The government's chief economic forecasting gauge plunged in November, the fifth consecutive monthly drop, and analysts said it signaled increased joblessness and a slump extending until late next year.
"The basic message is there's no light down there in the tunnel that we can see," said economist Robert G. Dederick of Northern Trust Co. in Chicago. "The recession is clearly in place and clearly has further to go," he said.
Yesterday's announcement of the November decline of 1.2 percent in the Commerce Department's index of leading indicators was the latest in a spate of gloomy news about economic conditions last month.

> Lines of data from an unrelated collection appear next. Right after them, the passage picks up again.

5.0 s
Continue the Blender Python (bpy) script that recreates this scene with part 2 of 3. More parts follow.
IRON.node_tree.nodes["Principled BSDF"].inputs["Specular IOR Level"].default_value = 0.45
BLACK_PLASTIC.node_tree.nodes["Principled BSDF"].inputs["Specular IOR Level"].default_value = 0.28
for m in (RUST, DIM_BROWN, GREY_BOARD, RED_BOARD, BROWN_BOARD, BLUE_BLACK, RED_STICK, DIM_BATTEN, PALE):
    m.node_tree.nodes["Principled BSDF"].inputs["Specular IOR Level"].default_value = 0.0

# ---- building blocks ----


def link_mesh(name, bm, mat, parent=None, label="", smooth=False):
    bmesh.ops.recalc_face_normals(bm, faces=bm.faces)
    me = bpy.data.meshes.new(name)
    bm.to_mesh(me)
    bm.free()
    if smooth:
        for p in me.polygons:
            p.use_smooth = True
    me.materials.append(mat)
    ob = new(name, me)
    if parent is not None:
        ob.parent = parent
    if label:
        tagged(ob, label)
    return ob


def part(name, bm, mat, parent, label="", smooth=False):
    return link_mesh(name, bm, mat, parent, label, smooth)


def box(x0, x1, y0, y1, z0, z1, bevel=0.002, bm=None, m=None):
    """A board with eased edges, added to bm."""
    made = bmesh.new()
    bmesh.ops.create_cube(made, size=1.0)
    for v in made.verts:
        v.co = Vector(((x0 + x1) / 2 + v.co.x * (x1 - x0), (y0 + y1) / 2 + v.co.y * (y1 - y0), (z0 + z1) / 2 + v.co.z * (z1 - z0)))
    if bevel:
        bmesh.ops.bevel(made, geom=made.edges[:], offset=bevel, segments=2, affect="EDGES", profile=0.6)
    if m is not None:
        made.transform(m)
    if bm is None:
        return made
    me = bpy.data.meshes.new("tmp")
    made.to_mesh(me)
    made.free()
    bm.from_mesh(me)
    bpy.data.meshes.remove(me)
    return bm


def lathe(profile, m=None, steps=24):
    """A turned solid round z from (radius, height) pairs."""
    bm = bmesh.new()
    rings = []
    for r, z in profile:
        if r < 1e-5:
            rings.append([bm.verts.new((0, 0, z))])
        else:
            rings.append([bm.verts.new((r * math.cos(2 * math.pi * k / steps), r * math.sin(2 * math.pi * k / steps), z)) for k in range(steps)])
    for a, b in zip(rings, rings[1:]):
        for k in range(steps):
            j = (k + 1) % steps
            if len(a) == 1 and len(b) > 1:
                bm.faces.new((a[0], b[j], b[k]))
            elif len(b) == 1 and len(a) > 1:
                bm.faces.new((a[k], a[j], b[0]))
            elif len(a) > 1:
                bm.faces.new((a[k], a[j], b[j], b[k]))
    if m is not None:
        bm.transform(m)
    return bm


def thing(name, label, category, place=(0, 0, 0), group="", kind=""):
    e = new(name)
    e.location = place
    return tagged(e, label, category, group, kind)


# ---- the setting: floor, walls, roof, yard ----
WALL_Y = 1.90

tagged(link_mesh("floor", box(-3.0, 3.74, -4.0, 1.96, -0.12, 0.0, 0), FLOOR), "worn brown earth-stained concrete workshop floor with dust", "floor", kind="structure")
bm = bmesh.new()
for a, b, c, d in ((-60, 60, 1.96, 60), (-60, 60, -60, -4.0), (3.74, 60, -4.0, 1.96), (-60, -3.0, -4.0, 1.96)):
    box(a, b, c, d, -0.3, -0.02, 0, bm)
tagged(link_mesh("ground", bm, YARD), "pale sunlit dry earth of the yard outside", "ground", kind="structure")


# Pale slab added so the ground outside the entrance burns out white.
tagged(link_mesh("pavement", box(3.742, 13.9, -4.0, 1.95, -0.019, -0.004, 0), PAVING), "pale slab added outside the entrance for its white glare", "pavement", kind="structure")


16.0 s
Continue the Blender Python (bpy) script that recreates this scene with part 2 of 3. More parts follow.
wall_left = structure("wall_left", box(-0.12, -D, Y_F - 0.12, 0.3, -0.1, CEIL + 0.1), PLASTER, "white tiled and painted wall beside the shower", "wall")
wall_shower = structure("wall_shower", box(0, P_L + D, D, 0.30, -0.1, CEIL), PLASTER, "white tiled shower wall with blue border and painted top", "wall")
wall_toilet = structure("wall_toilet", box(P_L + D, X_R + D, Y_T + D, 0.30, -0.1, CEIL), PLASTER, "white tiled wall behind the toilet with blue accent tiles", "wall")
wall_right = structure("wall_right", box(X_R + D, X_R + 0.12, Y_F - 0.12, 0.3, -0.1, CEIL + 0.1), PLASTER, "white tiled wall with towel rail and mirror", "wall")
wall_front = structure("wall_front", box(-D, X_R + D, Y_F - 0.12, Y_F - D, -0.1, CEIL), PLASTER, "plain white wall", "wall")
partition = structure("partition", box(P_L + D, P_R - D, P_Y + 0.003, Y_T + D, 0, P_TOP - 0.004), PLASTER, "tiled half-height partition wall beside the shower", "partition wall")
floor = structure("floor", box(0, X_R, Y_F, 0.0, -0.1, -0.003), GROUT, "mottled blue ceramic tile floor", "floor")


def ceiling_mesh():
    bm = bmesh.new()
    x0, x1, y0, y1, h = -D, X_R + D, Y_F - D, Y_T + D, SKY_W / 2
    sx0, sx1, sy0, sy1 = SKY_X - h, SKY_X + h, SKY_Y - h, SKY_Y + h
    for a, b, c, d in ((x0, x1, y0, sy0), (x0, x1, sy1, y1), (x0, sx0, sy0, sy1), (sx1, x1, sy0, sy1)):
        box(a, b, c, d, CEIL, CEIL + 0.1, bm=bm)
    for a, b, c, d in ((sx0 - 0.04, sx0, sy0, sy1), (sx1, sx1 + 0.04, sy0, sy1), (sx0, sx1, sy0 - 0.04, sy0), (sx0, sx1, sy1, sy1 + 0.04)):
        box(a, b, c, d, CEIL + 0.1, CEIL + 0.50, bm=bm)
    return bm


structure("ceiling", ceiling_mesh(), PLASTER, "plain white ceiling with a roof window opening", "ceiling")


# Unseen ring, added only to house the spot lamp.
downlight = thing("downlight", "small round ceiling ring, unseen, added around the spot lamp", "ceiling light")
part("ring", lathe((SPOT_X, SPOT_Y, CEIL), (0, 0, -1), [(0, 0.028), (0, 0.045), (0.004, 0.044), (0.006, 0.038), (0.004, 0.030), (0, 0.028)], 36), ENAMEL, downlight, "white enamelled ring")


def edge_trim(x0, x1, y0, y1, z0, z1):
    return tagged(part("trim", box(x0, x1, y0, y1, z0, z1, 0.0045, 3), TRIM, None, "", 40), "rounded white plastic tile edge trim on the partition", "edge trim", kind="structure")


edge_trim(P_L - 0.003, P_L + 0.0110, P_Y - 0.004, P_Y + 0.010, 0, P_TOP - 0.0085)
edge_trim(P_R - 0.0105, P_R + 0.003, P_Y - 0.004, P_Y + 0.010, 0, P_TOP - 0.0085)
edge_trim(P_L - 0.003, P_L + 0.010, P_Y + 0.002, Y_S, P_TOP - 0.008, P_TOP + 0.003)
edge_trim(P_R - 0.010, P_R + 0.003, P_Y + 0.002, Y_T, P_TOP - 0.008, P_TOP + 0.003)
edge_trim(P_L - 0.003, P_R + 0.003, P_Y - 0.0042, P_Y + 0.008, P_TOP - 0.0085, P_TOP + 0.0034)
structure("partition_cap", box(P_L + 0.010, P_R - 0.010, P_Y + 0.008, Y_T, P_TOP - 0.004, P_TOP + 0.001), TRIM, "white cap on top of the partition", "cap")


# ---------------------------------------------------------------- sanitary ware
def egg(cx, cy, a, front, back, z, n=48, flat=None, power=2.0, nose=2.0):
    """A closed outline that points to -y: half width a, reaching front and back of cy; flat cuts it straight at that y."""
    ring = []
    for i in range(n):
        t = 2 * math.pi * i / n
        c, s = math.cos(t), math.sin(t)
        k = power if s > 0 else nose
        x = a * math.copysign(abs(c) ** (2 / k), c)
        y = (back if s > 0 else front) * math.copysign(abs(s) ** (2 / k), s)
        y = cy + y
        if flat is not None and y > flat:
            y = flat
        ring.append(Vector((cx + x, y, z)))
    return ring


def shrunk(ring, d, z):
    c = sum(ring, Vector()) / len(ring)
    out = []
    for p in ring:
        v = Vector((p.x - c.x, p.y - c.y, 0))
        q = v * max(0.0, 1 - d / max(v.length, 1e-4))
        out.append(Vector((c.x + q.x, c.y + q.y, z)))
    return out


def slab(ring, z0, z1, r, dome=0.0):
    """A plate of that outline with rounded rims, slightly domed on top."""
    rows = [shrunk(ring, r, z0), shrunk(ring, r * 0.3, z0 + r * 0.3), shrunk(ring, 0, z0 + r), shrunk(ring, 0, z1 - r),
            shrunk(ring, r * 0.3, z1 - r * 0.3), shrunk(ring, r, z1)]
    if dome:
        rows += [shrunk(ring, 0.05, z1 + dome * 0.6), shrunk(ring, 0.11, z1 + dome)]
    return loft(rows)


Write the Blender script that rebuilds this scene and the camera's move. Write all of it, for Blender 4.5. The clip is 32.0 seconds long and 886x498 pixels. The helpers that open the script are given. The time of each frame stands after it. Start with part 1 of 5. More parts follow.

Unemployment jumped to a three-year high of 5.9 percent. New orders to factories for durable goods such as automobiles and appliances plunged 10.5 percent, matching the worst decline on record. Consumer spending and income growth were virtually flat, and construction of single-family homes fell to the lowest level since 1982.
Analysts said the latest drop in the leading index, designed to forecast economic activity six to nine months in advance, offered almost no hope that the economy will revive soon.
Less than three weeks ago, most private analysts believed the economy, having entered a recession in the fourth quarter of this year, would begin to grow again next spring.
The November decline in the leading index followed a 1.3 percent drop in October, the steepest since the month after the October 1987 stock market crash.
The decline is part of the worst multiple-month retreat by the index since 1981, at the start of the last recession.
"The November indicators leave no doubt that a serious and lengthy recession is underway," said economist William K. MacReynolds of the U.S. Chamber of Commerce.
Top administration officials, including President Bush, have been reluctant to label the slump as a recession. But on Thursday, Rep. Lee Hamilton (D-Ind.), chairman of the Joint Economic Committee, said, "We will, in fact, have a recession," and warned that the unemployment rate could go as high as 8 percent.
However, analyst Samuel Kahan of Fuji Securities Inc. said the nation's economic prospects may not be as bleak if the Persian Gulf crisis is resolved early in the year.
Iraq's Aug. 2 invasion of Kuwait sent oil prices soaring and the confidence of American consumers slidding. That in turn has caused a sharp pullback by businesses, Kahan said.
"If the war is settled, we might get a boost in consumer confidence, which could turn the whole thing around rather quickly," he said.